## What to produce
Return the whole listing, line for line, without the pictures in it.

## Provided material
start
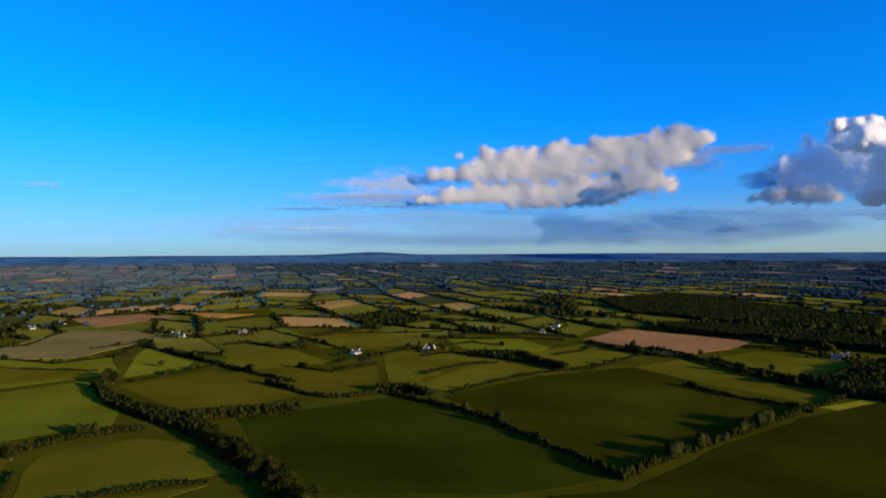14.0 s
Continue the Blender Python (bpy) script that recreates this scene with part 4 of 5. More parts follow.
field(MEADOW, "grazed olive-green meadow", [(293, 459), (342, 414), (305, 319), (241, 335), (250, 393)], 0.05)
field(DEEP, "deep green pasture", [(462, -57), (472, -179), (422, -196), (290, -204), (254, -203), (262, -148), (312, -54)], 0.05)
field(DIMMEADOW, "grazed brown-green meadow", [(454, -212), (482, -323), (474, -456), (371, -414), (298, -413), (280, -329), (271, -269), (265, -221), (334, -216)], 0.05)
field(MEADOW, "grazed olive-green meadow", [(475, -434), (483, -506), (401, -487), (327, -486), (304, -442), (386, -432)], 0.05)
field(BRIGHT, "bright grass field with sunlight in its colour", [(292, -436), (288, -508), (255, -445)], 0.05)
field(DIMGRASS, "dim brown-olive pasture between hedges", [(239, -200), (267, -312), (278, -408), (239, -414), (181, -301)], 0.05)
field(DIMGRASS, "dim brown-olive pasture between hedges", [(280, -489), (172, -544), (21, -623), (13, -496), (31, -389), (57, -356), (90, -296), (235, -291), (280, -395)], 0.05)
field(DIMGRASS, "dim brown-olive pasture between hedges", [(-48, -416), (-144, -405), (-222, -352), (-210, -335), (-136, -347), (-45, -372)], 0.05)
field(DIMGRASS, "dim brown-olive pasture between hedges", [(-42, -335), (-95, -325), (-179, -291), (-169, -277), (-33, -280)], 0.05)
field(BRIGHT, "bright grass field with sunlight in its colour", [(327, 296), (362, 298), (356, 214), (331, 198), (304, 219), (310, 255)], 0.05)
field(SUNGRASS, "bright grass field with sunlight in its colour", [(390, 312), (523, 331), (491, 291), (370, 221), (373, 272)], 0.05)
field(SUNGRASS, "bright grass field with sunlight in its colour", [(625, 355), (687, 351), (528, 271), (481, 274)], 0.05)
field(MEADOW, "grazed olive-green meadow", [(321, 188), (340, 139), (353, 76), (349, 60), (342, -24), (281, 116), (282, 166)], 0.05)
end
## Solution for this exercise
14.0 s
Continue the Blender Python (bpy) script that recreates this scene with part 4 of 5. More parts follow.
field(MEADOW, "grazed olive-green meadow", [(293, 459), (342, 414), (305, 319), (241, 335), (250, 393)], 0.05)
field(DEEP, "deep green pasture", [(462, -57), (472, -179), (422, -196), (290, -204), (254, -203), (262, -148), (312, -54)], 0.05)
field(DIMMEADOW, "grazed brown-green meadow", [(454, -212), (482, -323), (474, -456), (371, -414), (298, -413), (280, -329), (271, -269), (265, -221), (334, -216)], 0.05)
field(MEADOW, "grazed olive-green meadow", [(475, -434), (483, -506), (401, -487), (327, -486), (304, -442), (386, -432)], 0.05)
field(BRIGHT, "bright grass field with sunlight in its colour", [(292, -436), (288, -508), (255, -445)], 0.05)
field(DIMGRASS, "dim brown-olive pasture between hedges", [(239, -200), (267, -312), (278, -408), (239, -414), (181, -301)], 0.05)
field(DIMGRASS, "dim brown-olive pasture between hedges", [(280, -489), (172, -544), (21, -623), (13, -496), (31, -389), (57, -356), (90, -296), (235, -291), (280, -395)], 0.05)
field(DIMGRASS, "dim brown-olive pasture between hedges", [(-48, -416), (-144, -405), (-222, -352), (-210, -335), (-136, -347), (-45, -372)], 0.05)
field(DIMGRASS, "dim brown-olive pasture between hedges", [(-42, -335), (-95, -325), (-179, -291), (-169, -277), (-33, -280)], 0.05)
field(BRIGHT, "bright grass field with sunlight in its colour", [(327, 296), (362, 298), (356, 214), (331, 198), (304, 219), (310, 255)], 0.05)
field(SUNGRASS, "bright grass field with sunlight in its colour", [(390, 312), (523, 331), (491, 291), (370, 221), (373, 272)], 0.05)
field(SUNGRASS, "bright grass field with sunlight in its colour", [(625, 355), (687, 351), (528, 271), (481, 274)], 0.05)
field(MEADOW, "grazed olive-green meadow", [(321, 188), (340, 139), (353, 76), (349, 60), (342, -24), (281, 116), (282, 166)], 0.05)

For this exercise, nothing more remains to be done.